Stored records
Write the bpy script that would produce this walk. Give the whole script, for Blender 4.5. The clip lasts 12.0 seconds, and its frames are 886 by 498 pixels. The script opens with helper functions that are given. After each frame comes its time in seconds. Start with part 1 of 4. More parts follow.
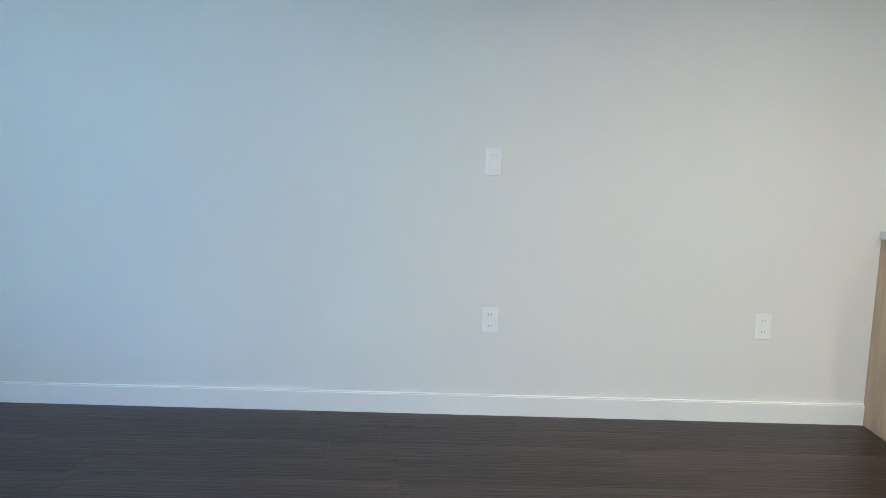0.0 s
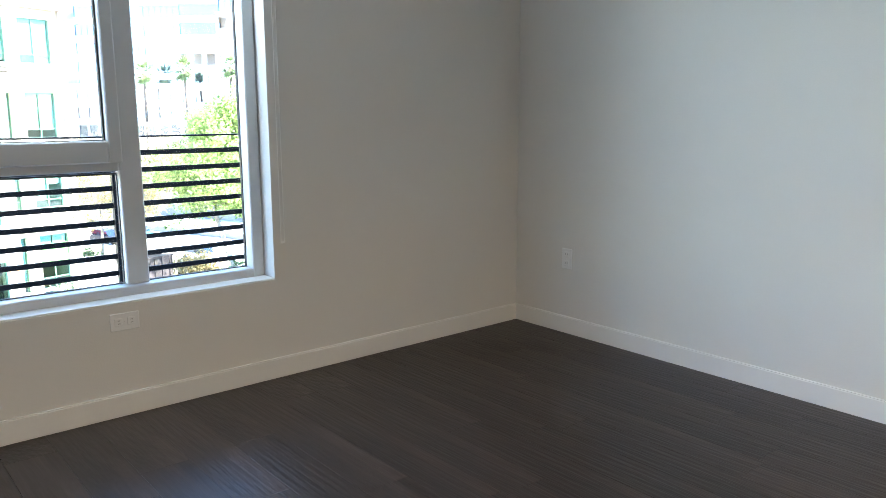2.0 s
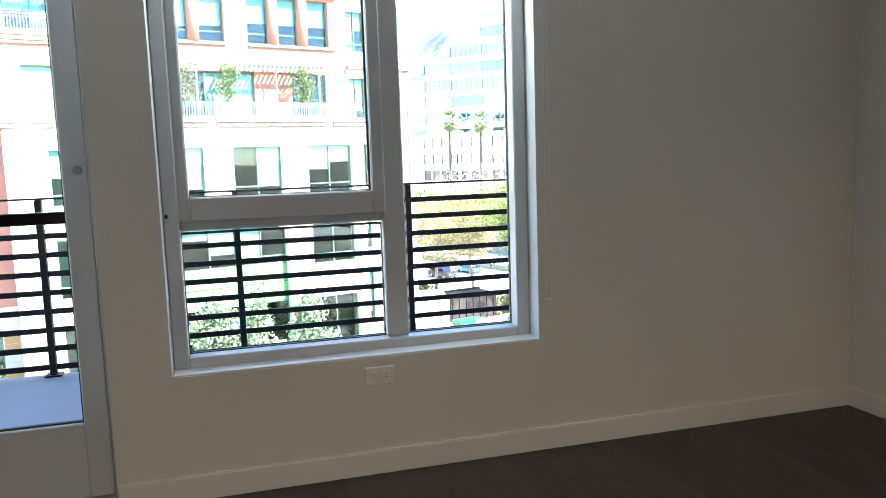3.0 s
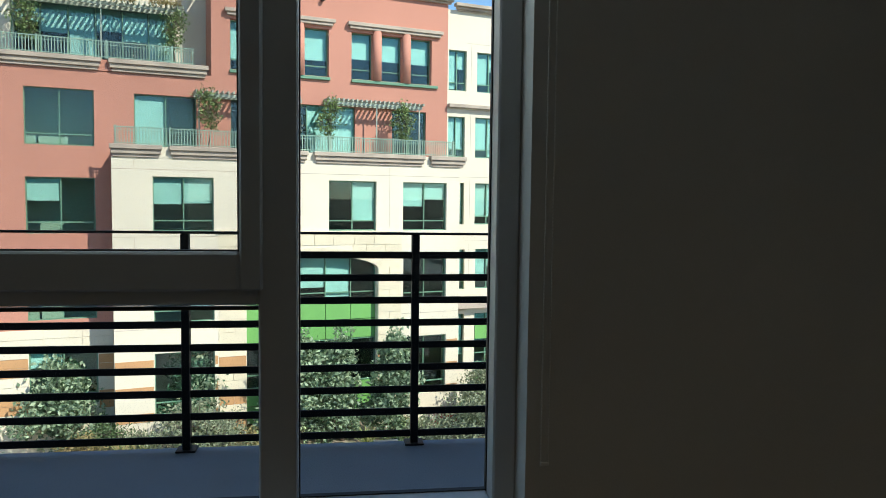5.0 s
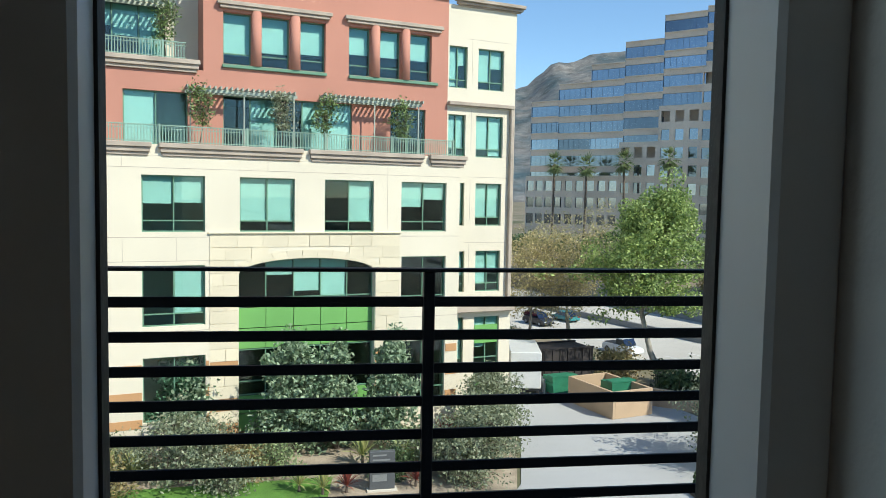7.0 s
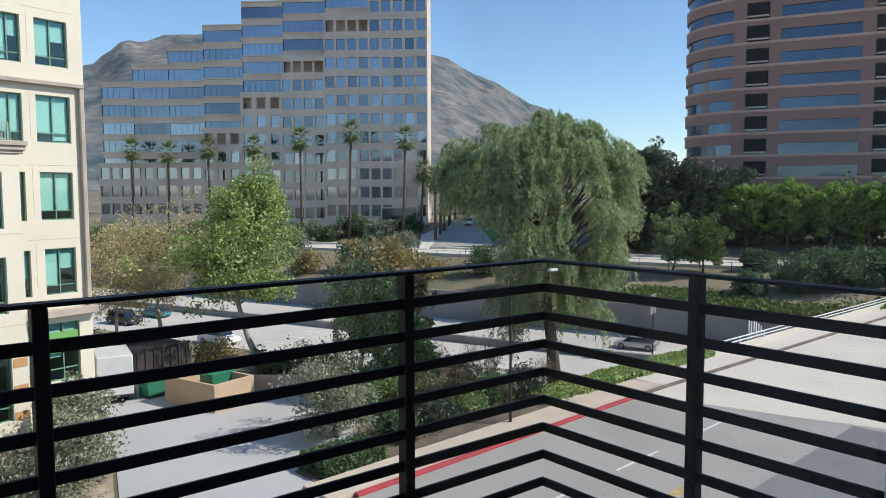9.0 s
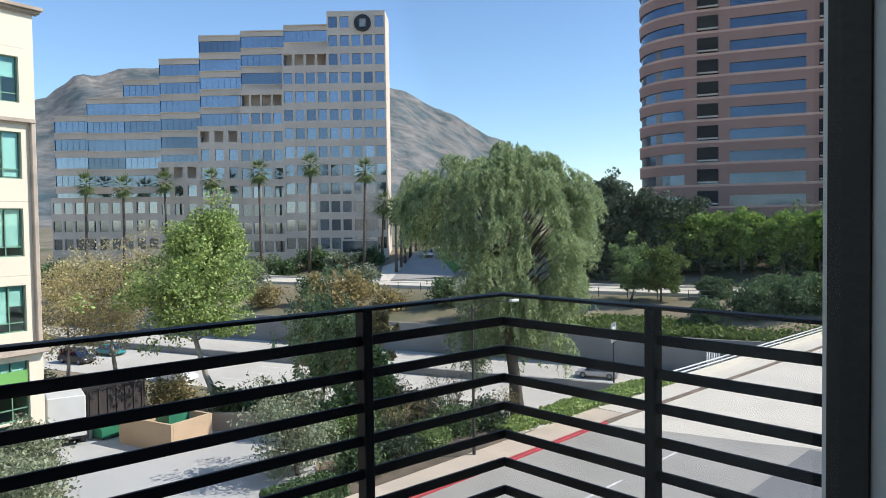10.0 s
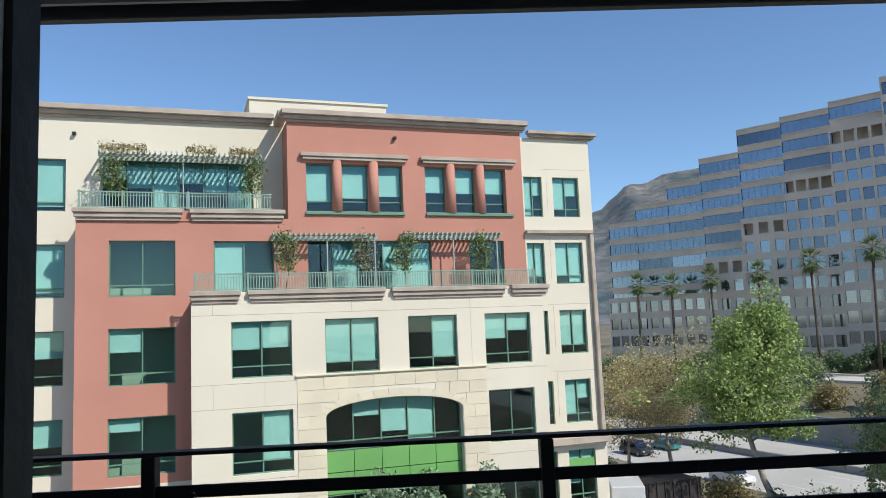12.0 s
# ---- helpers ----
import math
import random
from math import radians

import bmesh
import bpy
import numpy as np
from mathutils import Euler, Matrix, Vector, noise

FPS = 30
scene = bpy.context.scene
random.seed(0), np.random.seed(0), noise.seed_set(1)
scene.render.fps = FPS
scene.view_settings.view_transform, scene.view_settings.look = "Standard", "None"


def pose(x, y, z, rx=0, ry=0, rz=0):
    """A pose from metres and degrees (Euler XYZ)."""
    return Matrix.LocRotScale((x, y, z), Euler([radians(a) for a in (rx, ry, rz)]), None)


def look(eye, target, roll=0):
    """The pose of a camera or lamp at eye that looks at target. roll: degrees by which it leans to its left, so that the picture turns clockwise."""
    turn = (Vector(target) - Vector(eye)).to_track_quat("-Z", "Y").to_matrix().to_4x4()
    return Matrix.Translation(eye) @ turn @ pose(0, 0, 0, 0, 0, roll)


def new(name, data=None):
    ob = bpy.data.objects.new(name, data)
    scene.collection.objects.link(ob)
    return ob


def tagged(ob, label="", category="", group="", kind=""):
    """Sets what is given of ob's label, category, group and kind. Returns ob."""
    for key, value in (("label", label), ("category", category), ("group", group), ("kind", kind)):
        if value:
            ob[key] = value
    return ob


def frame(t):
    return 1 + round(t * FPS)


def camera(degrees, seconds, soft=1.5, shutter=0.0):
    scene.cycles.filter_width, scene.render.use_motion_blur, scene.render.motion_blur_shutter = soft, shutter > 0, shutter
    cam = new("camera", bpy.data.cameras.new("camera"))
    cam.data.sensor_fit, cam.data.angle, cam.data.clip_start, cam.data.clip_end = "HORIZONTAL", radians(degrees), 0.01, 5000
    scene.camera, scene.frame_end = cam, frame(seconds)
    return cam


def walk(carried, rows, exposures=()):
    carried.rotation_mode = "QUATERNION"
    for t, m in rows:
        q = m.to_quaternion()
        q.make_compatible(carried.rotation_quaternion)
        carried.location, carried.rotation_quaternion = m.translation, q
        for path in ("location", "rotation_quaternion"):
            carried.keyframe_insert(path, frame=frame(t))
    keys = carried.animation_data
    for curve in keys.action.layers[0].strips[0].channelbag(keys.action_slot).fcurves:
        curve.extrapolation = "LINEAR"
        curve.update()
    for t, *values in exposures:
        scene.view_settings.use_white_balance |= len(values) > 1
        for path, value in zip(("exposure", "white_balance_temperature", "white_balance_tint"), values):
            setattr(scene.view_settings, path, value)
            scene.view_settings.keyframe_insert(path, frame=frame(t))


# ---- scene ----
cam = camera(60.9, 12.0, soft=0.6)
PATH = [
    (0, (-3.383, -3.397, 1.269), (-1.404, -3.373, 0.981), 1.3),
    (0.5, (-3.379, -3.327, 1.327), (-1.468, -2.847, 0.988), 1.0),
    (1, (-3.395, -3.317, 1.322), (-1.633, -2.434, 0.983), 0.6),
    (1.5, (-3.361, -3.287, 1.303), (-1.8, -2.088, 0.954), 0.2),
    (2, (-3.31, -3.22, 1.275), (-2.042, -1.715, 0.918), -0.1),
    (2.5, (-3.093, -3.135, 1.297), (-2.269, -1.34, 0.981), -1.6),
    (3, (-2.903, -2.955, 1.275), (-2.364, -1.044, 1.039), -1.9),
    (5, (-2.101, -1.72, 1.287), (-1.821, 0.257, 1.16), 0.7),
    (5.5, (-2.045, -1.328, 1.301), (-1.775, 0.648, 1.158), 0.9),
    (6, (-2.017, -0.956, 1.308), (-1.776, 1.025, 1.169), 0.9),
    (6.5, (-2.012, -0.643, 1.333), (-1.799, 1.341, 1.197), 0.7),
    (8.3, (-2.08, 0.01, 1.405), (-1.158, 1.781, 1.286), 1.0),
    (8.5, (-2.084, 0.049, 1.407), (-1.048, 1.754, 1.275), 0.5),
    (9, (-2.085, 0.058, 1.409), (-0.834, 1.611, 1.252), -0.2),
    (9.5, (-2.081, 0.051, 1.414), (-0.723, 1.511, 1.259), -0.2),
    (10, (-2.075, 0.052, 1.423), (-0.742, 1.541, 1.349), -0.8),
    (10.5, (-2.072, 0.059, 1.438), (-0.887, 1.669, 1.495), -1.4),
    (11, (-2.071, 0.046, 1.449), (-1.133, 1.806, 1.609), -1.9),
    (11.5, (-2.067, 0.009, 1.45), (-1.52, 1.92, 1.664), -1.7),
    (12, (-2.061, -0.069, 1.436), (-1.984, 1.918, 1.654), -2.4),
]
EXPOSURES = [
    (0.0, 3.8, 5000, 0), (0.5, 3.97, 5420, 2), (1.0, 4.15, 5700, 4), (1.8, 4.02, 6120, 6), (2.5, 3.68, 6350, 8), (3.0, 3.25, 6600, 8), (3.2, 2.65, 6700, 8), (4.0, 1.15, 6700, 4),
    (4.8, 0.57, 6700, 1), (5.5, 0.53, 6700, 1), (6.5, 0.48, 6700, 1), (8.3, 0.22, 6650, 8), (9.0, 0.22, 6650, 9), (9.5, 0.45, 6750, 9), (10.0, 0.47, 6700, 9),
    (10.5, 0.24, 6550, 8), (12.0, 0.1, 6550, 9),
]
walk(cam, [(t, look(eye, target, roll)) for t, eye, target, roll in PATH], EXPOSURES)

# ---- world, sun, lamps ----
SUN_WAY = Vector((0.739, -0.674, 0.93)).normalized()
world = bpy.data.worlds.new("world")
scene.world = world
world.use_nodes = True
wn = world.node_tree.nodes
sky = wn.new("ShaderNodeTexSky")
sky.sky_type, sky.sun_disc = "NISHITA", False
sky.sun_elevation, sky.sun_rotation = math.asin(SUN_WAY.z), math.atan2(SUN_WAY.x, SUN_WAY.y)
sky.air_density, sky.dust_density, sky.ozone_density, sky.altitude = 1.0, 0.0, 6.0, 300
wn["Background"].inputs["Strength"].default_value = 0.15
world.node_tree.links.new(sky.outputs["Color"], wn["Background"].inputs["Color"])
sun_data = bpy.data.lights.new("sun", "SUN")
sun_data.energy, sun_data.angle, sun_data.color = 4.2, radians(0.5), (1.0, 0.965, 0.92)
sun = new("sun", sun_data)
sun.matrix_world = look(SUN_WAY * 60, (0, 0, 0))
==
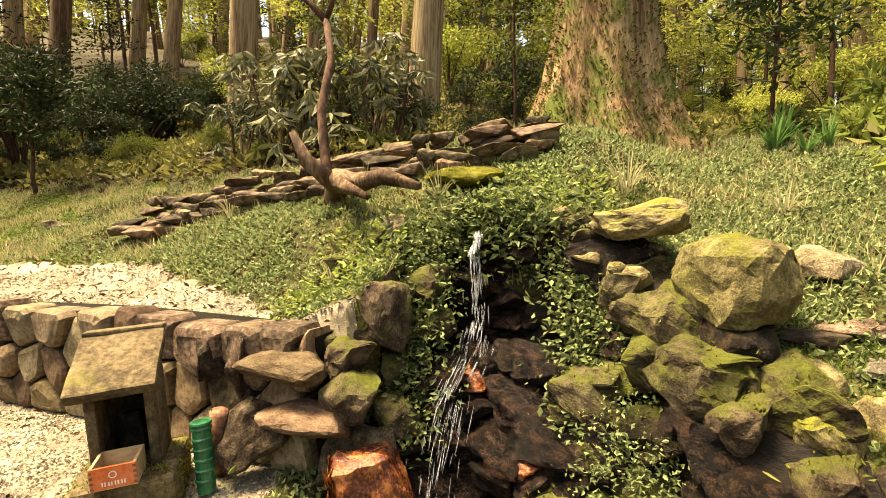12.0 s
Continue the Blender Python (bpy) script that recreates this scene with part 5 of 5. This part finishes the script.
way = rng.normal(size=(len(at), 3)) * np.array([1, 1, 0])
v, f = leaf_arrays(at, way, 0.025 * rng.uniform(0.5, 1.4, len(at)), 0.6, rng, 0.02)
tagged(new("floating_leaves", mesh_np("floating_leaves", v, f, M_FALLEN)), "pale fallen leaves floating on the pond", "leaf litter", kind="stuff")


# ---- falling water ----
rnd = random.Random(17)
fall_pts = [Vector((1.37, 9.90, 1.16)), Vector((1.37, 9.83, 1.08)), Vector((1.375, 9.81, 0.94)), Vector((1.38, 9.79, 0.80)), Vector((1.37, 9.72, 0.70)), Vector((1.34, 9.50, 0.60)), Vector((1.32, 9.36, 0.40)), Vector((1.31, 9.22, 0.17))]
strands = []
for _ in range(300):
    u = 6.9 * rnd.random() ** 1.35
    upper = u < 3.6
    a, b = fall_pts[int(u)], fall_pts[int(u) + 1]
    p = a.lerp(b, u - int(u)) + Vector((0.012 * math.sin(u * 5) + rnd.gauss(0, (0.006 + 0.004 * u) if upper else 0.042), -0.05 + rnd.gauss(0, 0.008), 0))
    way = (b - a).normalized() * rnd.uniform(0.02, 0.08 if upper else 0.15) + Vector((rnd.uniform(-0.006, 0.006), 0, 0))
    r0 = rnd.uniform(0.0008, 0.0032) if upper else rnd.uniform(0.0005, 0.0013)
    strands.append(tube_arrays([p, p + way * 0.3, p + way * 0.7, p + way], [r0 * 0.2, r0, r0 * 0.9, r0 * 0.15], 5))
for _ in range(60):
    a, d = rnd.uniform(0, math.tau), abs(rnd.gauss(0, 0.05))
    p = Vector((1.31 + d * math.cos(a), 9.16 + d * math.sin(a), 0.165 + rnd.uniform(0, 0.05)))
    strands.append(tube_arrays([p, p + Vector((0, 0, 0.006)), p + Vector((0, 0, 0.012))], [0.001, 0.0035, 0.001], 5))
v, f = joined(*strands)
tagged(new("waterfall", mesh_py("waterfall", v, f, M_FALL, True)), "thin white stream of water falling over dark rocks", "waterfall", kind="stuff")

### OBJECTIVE
Pick every line with "soft" in it and copy it.

### THE ANSWER
def camera(degrees, seconds, soft=1.5, shutter=0.0):
    scene.cycles.filter_width, scene.render.use_motion_blur, scene.render.motion_blur_shutter = soft, shutter > 0, shutter
cam = camera(60.9, 12.0, soft=0.6)